To ensure that the thrust-reverse system and the spoilers are only activated in a landing situation, all of the following conditions have to be true for the software to deploy these systems:

• there must be weight of over 12 tons on each main landing gear strut

• the wheels of the plane must be turning faster than 72 knots

• the thrust levers must be in the reverse thrust position

In the case of the Warsaw accident neither of the first two conditions was fulfilled, so the most effective braking system was not activated. Point one was not fulfilled, because the plane landed inclined (to counteract the possible windshear). Thus the pressure of 12 tons on both landing gears required to trigger the sensor was not reached. Point two was also not fulfilled because of a hydroplaning effect on the wet runway.

7 Mills [1987], “Cleanroom software engineering.”

Wikipedia (referenced on October 30, 2008 at http://en.wikipedia.org/wiki/Cleanroom_Software_Engineering) provides a good summary of the whole approach:

The basic principles of the Cleanroom process are

Software development based on formal methods

Cleanroom development makes use of the Box Structure Method to specify and design a software product.
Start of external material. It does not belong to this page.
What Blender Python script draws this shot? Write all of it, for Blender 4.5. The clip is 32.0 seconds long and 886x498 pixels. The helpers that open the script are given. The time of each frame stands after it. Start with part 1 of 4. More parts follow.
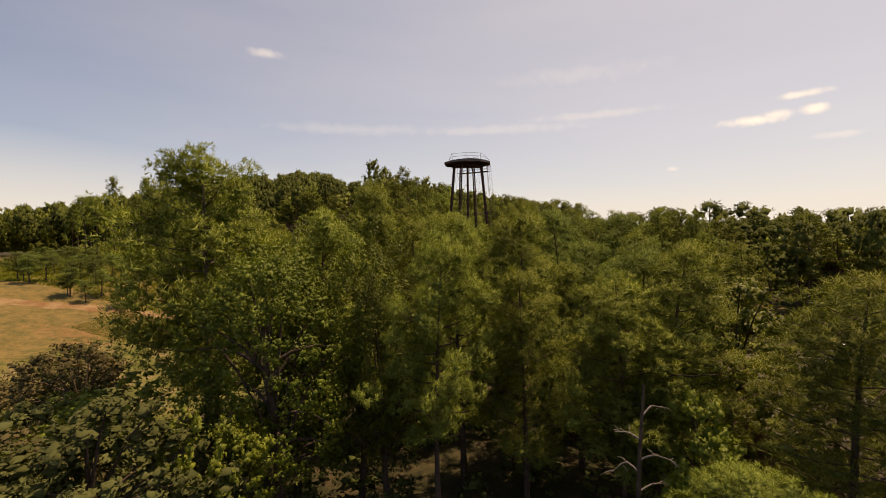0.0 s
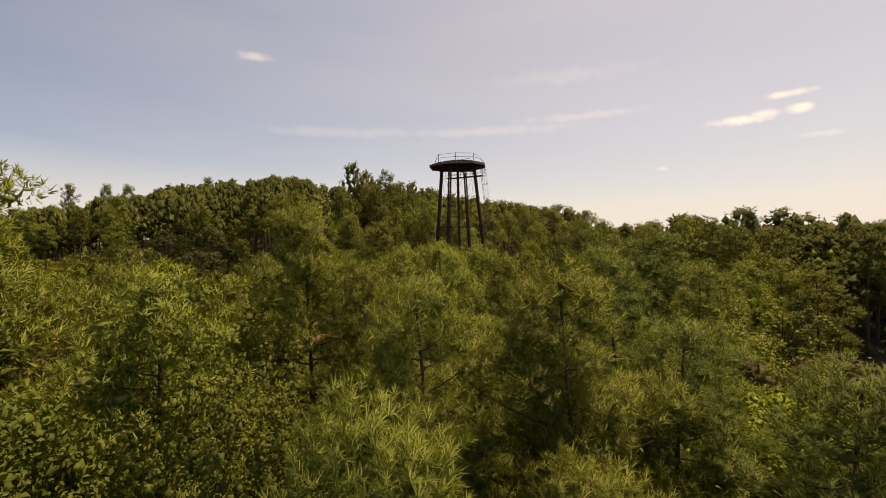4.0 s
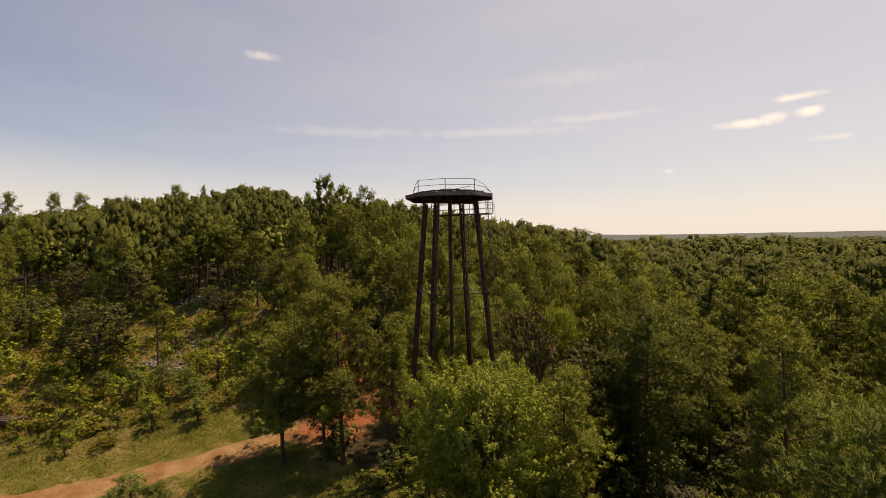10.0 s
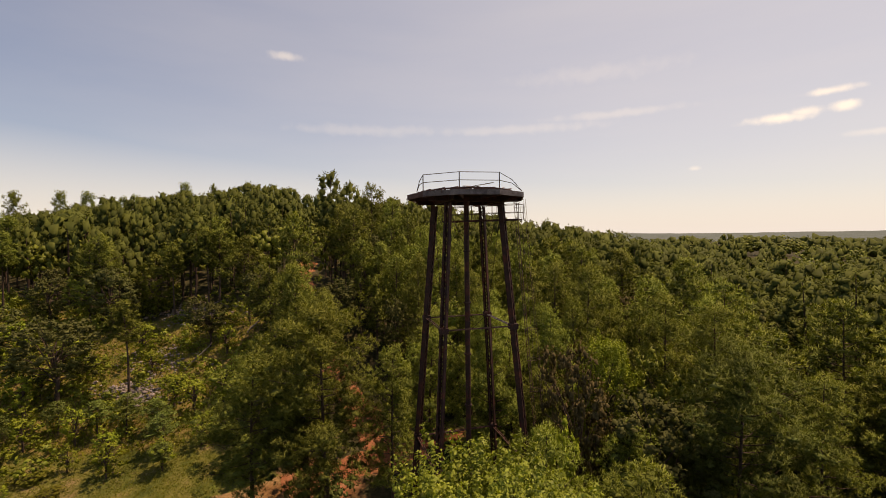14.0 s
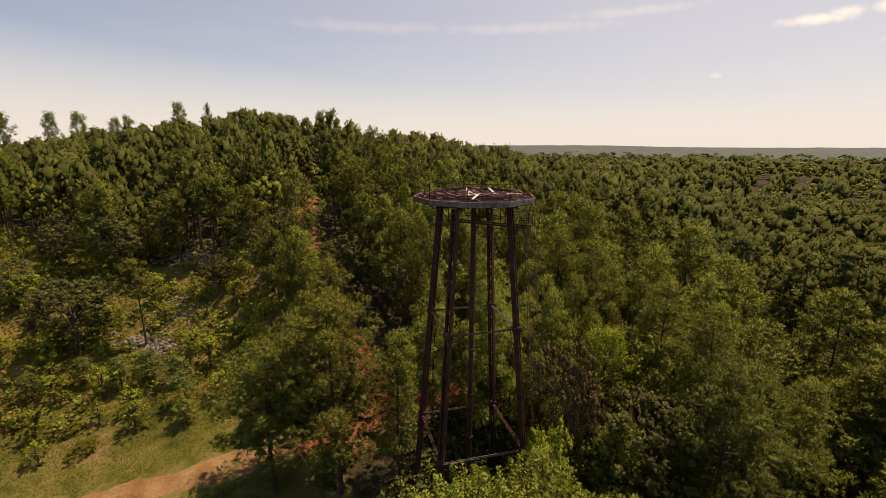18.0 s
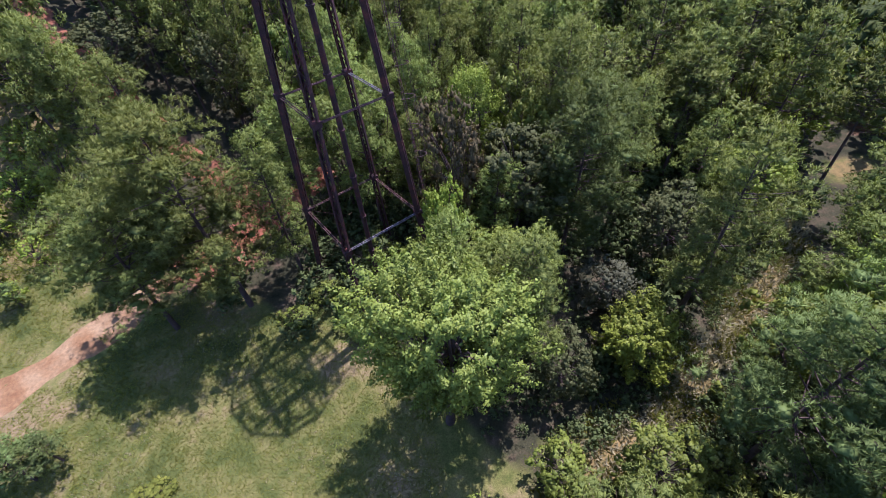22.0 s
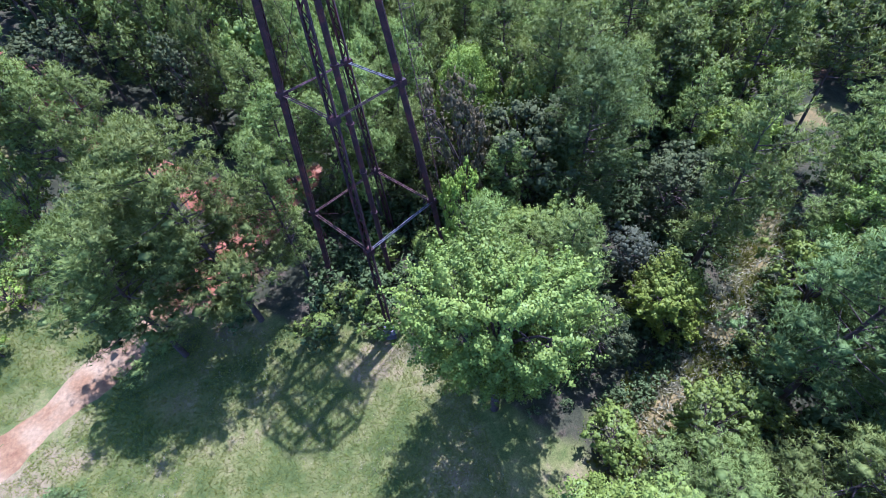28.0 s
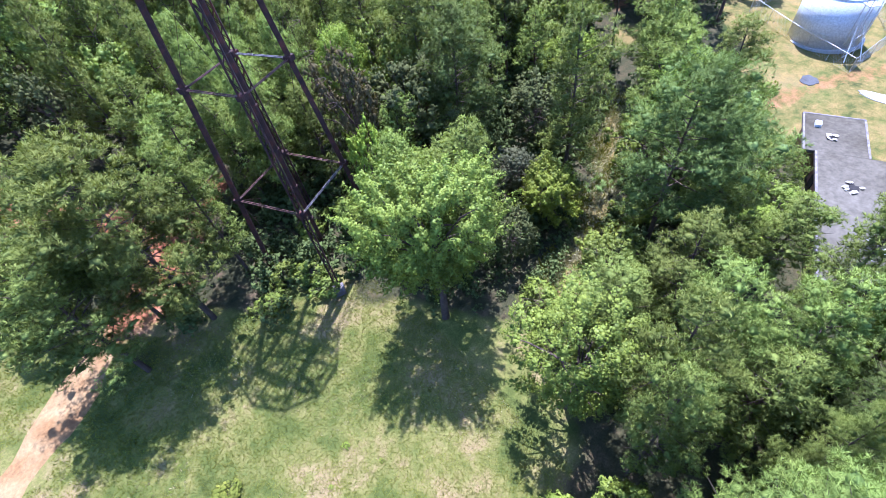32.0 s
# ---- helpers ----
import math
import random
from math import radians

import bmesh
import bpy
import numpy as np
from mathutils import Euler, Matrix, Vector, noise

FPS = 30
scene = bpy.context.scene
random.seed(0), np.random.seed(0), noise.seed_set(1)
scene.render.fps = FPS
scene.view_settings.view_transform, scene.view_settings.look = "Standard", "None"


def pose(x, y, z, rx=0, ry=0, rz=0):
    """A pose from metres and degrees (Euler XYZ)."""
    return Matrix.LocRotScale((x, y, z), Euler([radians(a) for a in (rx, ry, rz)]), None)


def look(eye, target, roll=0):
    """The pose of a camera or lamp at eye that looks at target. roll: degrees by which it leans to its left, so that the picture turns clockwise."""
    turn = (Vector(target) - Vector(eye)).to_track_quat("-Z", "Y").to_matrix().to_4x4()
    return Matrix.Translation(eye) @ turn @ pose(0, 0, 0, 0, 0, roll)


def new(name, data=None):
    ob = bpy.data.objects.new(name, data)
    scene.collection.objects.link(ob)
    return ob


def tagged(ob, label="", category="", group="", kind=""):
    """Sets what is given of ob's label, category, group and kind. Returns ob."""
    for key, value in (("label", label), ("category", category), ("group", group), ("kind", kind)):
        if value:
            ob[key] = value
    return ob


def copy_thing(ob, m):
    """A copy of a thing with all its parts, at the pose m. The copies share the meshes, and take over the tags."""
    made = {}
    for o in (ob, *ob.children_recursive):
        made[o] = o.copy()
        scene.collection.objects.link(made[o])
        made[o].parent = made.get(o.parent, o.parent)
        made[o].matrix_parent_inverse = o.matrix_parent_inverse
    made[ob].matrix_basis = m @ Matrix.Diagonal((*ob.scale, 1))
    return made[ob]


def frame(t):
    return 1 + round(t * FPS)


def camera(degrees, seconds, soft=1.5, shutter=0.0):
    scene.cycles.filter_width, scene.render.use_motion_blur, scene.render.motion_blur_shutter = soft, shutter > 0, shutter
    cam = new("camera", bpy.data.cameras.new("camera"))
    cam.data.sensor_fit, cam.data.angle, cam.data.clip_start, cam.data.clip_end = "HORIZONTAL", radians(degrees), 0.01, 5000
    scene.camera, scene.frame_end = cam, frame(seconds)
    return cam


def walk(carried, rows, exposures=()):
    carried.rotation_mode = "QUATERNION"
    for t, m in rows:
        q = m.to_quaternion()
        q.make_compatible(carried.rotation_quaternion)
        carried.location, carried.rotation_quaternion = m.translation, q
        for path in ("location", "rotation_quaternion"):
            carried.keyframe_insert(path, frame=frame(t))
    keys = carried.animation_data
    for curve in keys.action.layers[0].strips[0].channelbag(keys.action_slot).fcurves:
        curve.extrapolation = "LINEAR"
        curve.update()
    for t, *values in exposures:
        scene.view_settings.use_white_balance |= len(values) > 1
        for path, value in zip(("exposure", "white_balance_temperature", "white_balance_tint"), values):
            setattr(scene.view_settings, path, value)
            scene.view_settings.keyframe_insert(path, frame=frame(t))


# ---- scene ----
cam = camera(91.0, 32.0, soft=0.9)
PATH = [
    (0, (11.775, 6.752, 13.975), (11.408, 8.717, 13.921), -0.8),
    (0.5, (11.482, 8.432, 14.506), (11.125, 10.4, 14.462), -0.3),
    (1, (11.281, 10.013, 14.943), (10.93, 11.982, 14.906), -0.1),
    (1.5, (11.18, 11.523, 15.246), (10.834, 13.493, 15.21), -0.2),
    (2, (11.146, 13.008, 15.395), (10.802, 14.978, 15.36), -0.2),
    (2.5, (11.063, 14.536, 15.5), (10.724, 16.507, 15.462), -0.4),
    (4.5, (10.254, 20.913, 16.388), (9.92, 22.885, 16.338), -1.7),
    (5, (10.183, 22.42, 16.462), (9.859, 24.392, 16.407), -1.6),
    (5.5, (10.046, 23.745, 16.508), (9.73, 25.72, 16.453), -1.8),
    (6, (9.952, 25.375, 16.641), (9.635, 27.349, 16.584), -1.7),
    (6.5, (9.959, 27.507, 16.985), (9.63, 29.478, 16.922), -2),
    (7, (9.757, 29.627, 17.65), (9.428, 31.598, 17.582), -2.2),
    (7.5, (9.17, 31.42, 18.646), (8.851, 33.393, 18.571), -2.1),
    (8, (8.474, 33.003, 19.766), (8.177, 34.978, 19.677), -2.2),
    (8.5, (8.468, 34.883, 20.443), (8.16, 36.857, 20.363), -2.2),
    (9, (8.709, 36.885, 20.974), (8.382, 38.858, 20.914), -1.5),
    (9.5, (8.827, 38.82, 21.62), (8.484, 40.79, 21.574), -1.2),
    (10, (8.805, 40.693, 22.311), (8.45, 42.662, 22.268), -0.9),
    (10.5, (8.742, 42.462, 22.832), (8.377, 44.428, 22.786), -0.9),
    (11, (8.644, 44.062, 23.21), (8.27, 46.026, 23.163), -1),
    (11.5, (8.498, 45.513, 23.472), (8.122, 47.476, 23.421), -0.9),
    (12, (8.294, 46.778, 23.601), (7.909, 48.74, 23.55), -0.9),
    (12.5, (8.058, 47.778, 23.584), (7.66, 49.738, 23.533), -0.9),
    (13, (7.853, 48.581, 23.499), (7.448, 50.539, 23.446), -0.8),
    (13.5, (7.691, 49.23, 23.389), (7.283, 51.187, 23.338), -0.8),
    (14, (7.569, 49.758, 23.331), (7.126, 51.708, 23.28), -0.7),
    (14.5, (7.494, 50.2, 23.52), (7.028, 52.144, 23.469), -0.5),
    (15, (7.464, 50.522, 23.991), (6.992, 52.465, 23.939), -0.5),
    (15.5, (7.444, 50.718, 24.673), (6.976, 52.662, 24.618), -0.4),
    (17.5, (7.017, 51.148, 28.79), (6.562, 53.078, 28.531), -0),
    (18, (7.104, 50.91, 29.019), (6.66, 52.806, 28.564), 0.2),
    (18.5, (7.047, 50.579, 29.281), (6.616, 52.406, 28.593), 0.4),
    (19, (6.91, 50.346, 29.426), (6.505, 52.075, 28.505), 1),
    (19.5, (6.613, 50.309, 29.413), (6.239, 51.947, 28.328), 1.5),
    (20, (6.09, 50.369, 29.392), (5.748, 51.934, 28.194), 1.9),
    (20.5, (5.215, 50.571, 29.345), (4.909, 52.081, 28.069), 2.5),
    (21, (5.025, 51.495, 29.151), (4.768, 52.962, 27.816), 1.3),
    (21.5, (4.948, 52.5, 28.871), (4.87, 53.956, 27.502), -0.9),
    (22, (4.938, 53.61, 28.68), (5.129, 55.013, 27.267), -4.9),
    (22.5, (4.574, 54.793, 28.449), (4.888, 56.14, 27.005), -6.5),
    (23, (4.115, 55.916, 28.328), (4.436, 57.244, 26.868), -6.6),
    (23.5, (3.734, 56.831, 28.282), (4.058, 58.144, 26.808), -6.7),
    (24, (3.485, 57.422, 28.247), (3.816, 58.728, 26.769), -6.9),
    (24.5, (3.372, 57.71, 28.241), (3.713, 59.015, 26.764), -7.2),
    (25, (3.251, 57.935, 28.265), (3.596, 59.24, 26.79), -7.3),
    (25.5, (3.09, 58.093, 28.248), (3.43, 59.398, 26.77), -7.5),
    (27.5, (1.813, 55.978, 28.304), (2.151, 57.296, 26.838), -7.2),
    (28, (1.251, 55.188, 28.527), (1.597, 56.504, 27.061), -7),
    (28.5, (0.864, 54.085, 28.666), (1.227, 55.399, 27.203), -7.4),
    (29, (0.335, 53.155, 28.846), (0.902, 54.364, 27.357), -10.1),
    (29.5, (-0.104, 52.574, 29.058), (0.523, 53.721, 27.545), -10.7),
    (30, (-0.575, 51.825, 29.153), (0.092, 52.934, 27.629), -11.3),
    (30.5, (-1.085, 51.223, 29.231), (-0.416, 52.324, 27.702), -11.2),
    (31, (-1.667, 50.672, 29.249), (-0.997, 51.773, 27.72), -11.3),
    (31.5, (-2.193, 50.273, 29.227), (-1.524, 51.375, 27.697), -11.1),
    (32, (-2.552, 49.982, 29.1), (-1.867, 51.104, 27.593), -11),
]
walk(cam, [(t, look(eye, target, roll)) for t, eye, target, roll in PATH],
     [(0.0, -0.08, 10300, 31), (15.5, -0.08, 10200, 31), (18.0, -0.08, 9800, 32), (19.0, 0.05, 8200, 37), (20.5, 0.6, 5750, 41), (22.5, 1.02, 5150, 39), (25.5, 1.27, 4700, 37), (28.0, 1.42, 4400, 33), (29.0, 1.4, 4200, 29), (30.0, 1.5, 4450, 27), (32.0, 1.74, 4850, 26)])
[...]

Verification that the design correctly implements the specification is performed through team review.

Incremental implementation under statistical quality control

Cleanroom development uses an iterative approach, in which the product is developed in increments that gradually increase the implemented functionality. The quality of each increment is measured against pre-established standards to verify that the development process is proceeding acceptably. A failure to meet quality standards results in the cessation of testing for the current increment, and a return to the design phase.

Statistically sound testing

Software testing in the Cleanroom process is carried out as a statistical experiment. Based on the formal specification, a representative subset of software input/output trajectories is selected and tested. This sample is then statistically analyzed to produce an estimate of the reliability of the software, and a level of confidence in that estimate.